B/b = Soil moisture and temperature/mote
- The sensor is buried according to vendor instructions.
- The cord is covered with 10’ x 3/8” & 1/2“ split flex tubing to prevent animal damage.
C/c = Rain sensor/mote
- The rain sensor sits on a 6”x1”x6” self that is secured to the toilet bracket (figure 5). This makes it easier to level the sensor. At the back of the sensor, cable ties secure the sensor to the post.
D/d= Temperature and humidity/mote
- This sensor requires solar cover. Approximately 8 holes were drilled into a 1 – 1/2 x 6”PVC sink tailpiece to create maximum airflow (figure 6).
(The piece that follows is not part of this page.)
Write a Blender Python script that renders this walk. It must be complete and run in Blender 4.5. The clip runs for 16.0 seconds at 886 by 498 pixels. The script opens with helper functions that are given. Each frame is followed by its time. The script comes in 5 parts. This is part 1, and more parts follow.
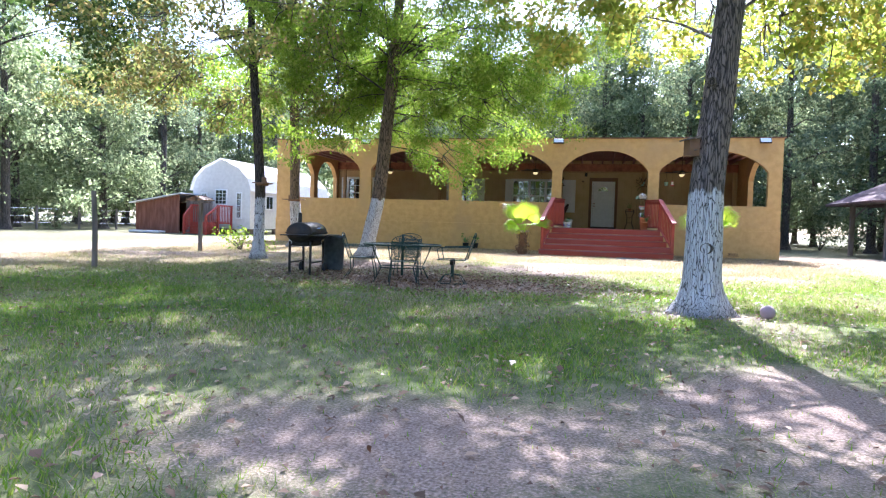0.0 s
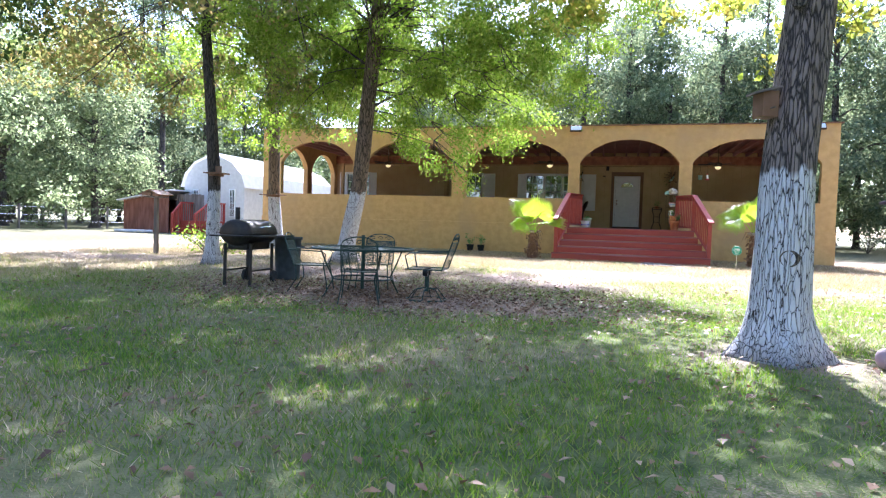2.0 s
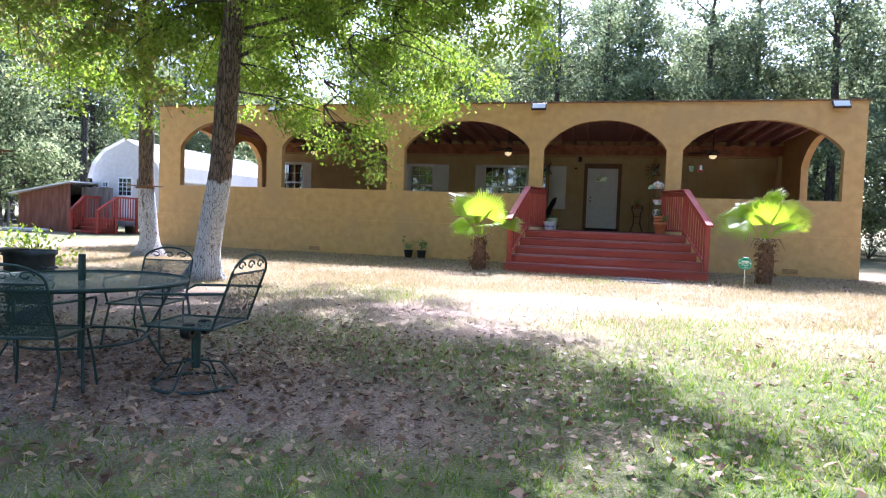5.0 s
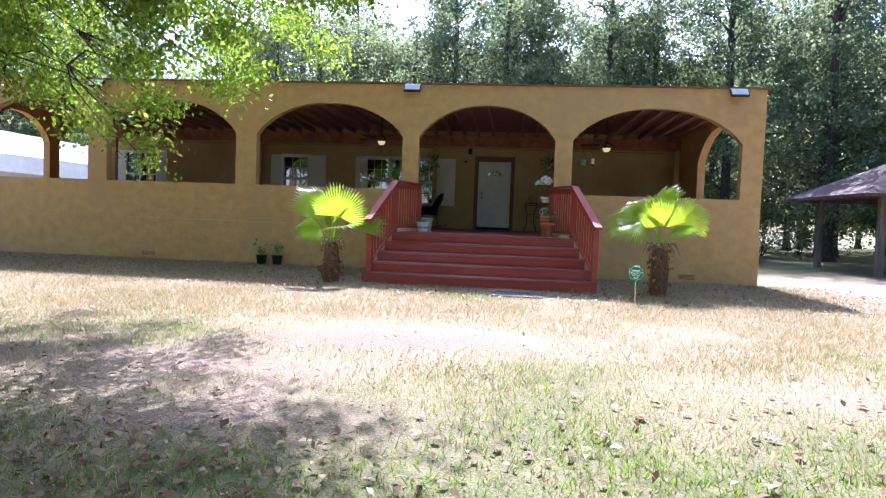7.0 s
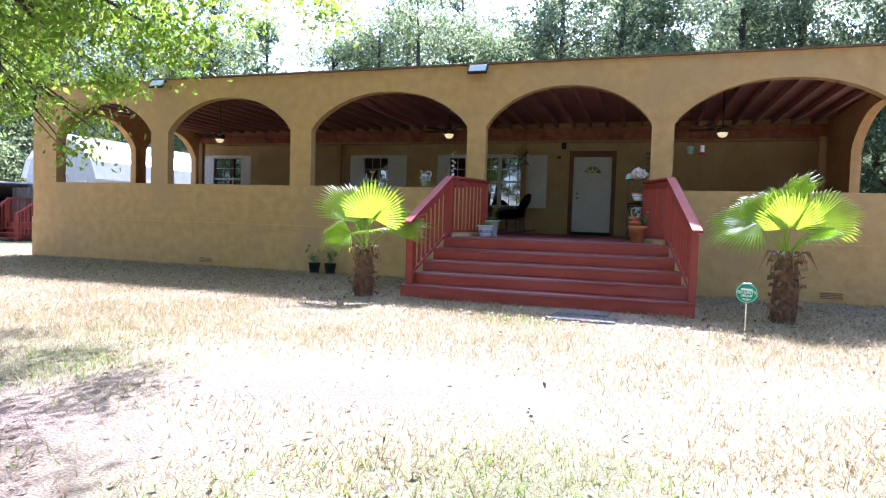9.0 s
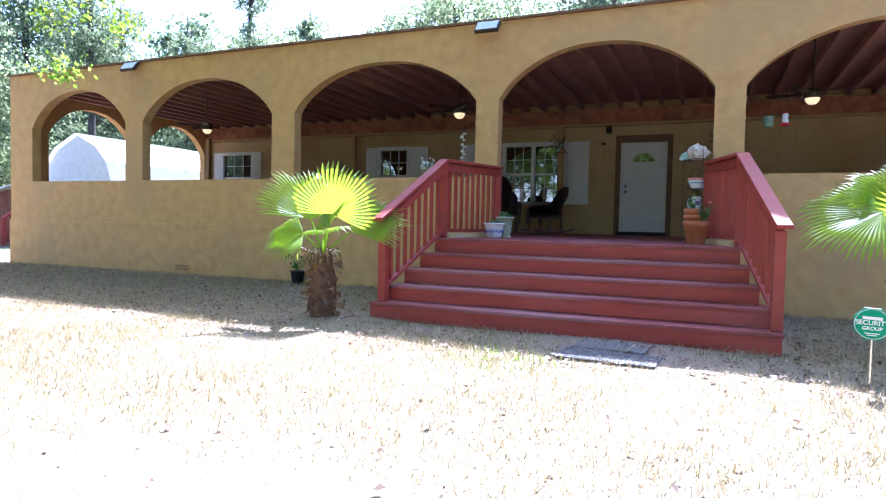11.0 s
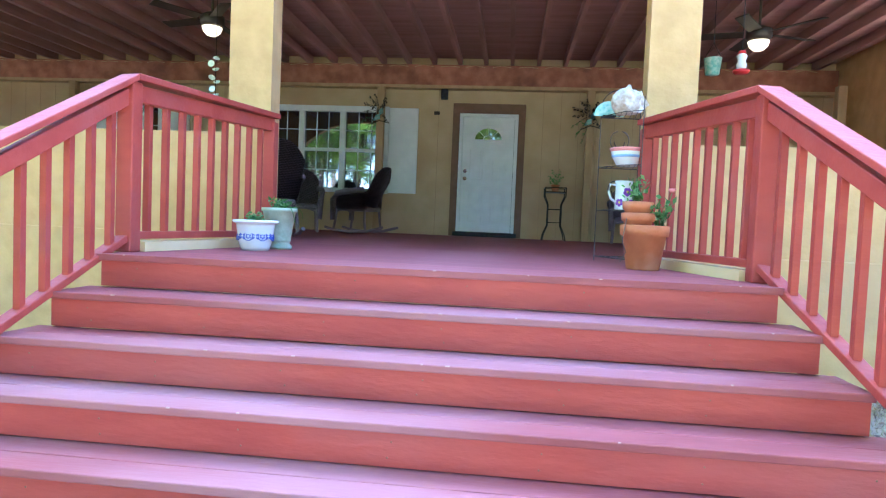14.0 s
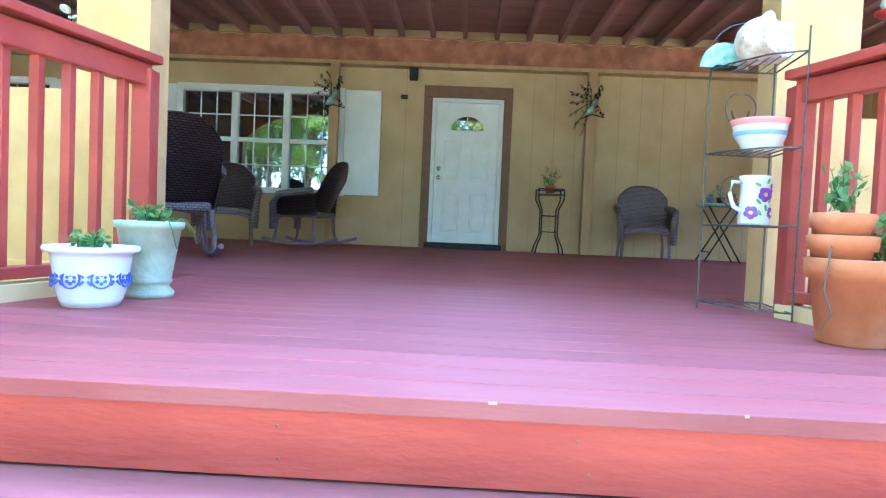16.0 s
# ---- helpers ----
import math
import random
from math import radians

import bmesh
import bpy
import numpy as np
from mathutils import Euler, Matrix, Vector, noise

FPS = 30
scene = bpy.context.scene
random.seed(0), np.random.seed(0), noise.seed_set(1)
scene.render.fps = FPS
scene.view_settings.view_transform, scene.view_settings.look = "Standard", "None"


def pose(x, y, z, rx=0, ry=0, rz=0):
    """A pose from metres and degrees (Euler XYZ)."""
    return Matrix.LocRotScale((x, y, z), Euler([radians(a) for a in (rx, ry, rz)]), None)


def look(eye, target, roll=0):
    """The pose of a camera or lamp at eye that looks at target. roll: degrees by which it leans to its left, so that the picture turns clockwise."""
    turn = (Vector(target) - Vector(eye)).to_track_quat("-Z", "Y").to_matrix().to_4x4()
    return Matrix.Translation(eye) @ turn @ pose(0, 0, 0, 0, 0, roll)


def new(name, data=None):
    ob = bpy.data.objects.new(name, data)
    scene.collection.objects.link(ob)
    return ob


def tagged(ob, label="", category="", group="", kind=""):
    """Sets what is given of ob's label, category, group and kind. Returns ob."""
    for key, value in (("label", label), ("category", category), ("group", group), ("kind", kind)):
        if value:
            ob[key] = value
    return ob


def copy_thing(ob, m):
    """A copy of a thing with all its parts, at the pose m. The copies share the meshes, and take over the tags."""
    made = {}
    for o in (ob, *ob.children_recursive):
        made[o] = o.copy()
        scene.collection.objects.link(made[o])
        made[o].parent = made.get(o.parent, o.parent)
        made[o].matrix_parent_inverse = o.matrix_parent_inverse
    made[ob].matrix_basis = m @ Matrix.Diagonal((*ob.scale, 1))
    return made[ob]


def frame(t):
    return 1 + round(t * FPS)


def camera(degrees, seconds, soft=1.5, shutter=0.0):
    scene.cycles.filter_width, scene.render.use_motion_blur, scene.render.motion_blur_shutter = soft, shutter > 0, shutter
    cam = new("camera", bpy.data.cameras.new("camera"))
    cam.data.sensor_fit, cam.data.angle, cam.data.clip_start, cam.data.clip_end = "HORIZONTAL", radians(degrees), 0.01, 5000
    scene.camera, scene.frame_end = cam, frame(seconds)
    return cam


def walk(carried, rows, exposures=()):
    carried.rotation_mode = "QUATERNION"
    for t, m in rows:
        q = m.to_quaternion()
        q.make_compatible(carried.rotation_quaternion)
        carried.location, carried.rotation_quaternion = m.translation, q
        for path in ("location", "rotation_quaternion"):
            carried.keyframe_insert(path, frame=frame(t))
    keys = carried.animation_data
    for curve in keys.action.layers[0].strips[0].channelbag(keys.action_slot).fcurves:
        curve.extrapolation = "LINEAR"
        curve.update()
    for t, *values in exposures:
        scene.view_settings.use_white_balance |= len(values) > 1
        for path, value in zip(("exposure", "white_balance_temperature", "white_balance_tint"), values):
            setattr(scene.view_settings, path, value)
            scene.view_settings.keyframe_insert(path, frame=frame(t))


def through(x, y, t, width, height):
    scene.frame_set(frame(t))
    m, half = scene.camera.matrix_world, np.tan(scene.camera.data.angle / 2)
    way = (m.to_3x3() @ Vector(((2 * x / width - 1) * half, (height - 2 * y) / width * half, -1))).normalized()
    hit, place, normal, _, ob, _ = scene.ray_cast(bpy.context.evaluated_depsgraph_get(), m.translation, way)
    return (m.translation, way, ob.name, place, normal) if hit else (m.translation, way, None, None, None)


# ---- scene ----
cam = camera(71.0, 16.0, 1.2)
PATH = [
    (0, (1.139, -23.555, 0.918), (0.669, -21.613, 0.837), 1.7),
    (0.5, (1.249, -22.866, 0.92), (0.763, -20.927, 0.839), 1.8),
    (1, (1.281, -22.173, 0.906), (0.788, -20.237, 0.823), 1.8),
    (1.5, (1.255, -21.508, 0.92), (0.761, -19.571, 0.836), 1.8),
    (2, (1.149, -20.782, 0.906), (0.613, -18.857, 0.823), 1.8),
    (2.5, (0.982, -20.109, 0.887), (0.386, -18.202, 0.805), 1.9),
    (3, (0.975, -19.4, 0.927), (0.268, -17.531, 0.842), 1.8),
    (3.5, (0.977, -18.683, 0.935), (0.234, -16.828, 0.849), 1.8),
    (4, (1.013, -17.915, 0.934), (0.273, -16.059, 0.849), 1.8),
    (4.5, (1.111, -17.163, 0.958), (0.484, -15.266, 0.872), 1.9),
    (5, (1.301, -16.495, 1.031), (0.829, -14.553, 0.942), 2.1),
    (7.5, (2.249, -13.452, 1.21), (2.045, -11.465, 1.114), 2.1),
    (8, (2.53, -12.932, 1.219), (2.184, -10.964, 1.125), 1.8),
    (8.5, (2.796, -12.352, 1.194), (2.298, -10.418, 1.103), 1.8),
    (11, (2.968, -9.169, 1.106), (2.179, -7.333, 1.022), 1.2),
    (11.5, (2.778, -8.401, 1.095), (2.085, -6.527, 1.008), 1.4),
    (12, (2.61, -7.704, 1.121), (2.068, -5.781, 1.028), 1.8),
    (12.5, (2.469, -7.008, 1.124), (2.037, -5.058, 1.03), 1.8),
    (13, (2.307, -6.382, 1.163), (1.977, -4.411, 1.07), 2.0),
    (13.5, (2.134, -5.668, 1.138), (1.867, -3.688, 1.044), 2.2),
    (14, (1.947, -5.047, 1.171), (1.734, -3.061, 1.079), 2.4),
    (14.5, (1.819, -4.417, 1.198), (1.639, -2.427, 1.107), 2.6),
    (15, (1.684, -3.871, 1.176), (1.562, -1.876, 1.089), 2.6),
    (15.5, (1.585, -3.422, 1.2), (1.51, -1.426, 1.115), 2.5),
    (16, (1.495, -3.049, 1.247), (1.432, -1.051, 1.169), 2.5),
]
EXPOSURES = [(0.0, 2.2, 5300, 22), (3.5, 2.3, 5300, 23), (4.5, 2.1, 5300, 24), (8.0, 1.65, 5200, 22), (8.5, 1.82, 5150, 22), (11.0, 2.3, 4850, 24), (12.5, 3.05, 4550, 22), (14.0, 3.95, 4450, 13), (16.0, 4.62, 4450, 9)]
walk(cam, [(t, look(eye, target, roll)) for t, eye, target, roll in PATH], EXPOSURES)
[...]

A cable tie was used to connect the senor to the tailpiece through one additional drilled hole, and a second cable tie was used to connect the tailpiece to the stand through two more additional drilled holes (for a total of 11 holes; 8 for air flow, 3 for installation)..
E/e = Leaf wetness/mote
- The mounting bracket purchased from the vendor is secured to the back of unit with #8 x 3/4” wafer head Phillips screws using two pre-drilled holes. With the remaining four drilled holes, wire was used to secure the sensor to the bracket (figure 7).

Close up install details

Refer to related images 4-7 below.

Pre vs Day Of Mounting Unit Construction

The feet (E in figure 3) can be screwed into the legs (C and D in figure 3) in advance. However, the legs should not be attached to the center post (B in figure 3) until the unit is screwed into the ground at the research site. If the legs drag along the ground when the unit is screwed in, they may break.
B should be fixed into E, and then A should be screwed into B once set in advance (including brackets).
The toilet bracket and shelf can be assembled in advance.
The leaf wetness sensor bracket can be mounted in advance.
Cord cover for the soil moisture sensor and wire for the leaf wetness should be cut to size in advance.
Holes should be drilled in the tailpiece in advance.
Sensors are best connected with the transmitter and labelled in the office in advance. The dielectric grease should not be applied until the sensors are in the field due to the potential for a mess in the sensor box if overapplied.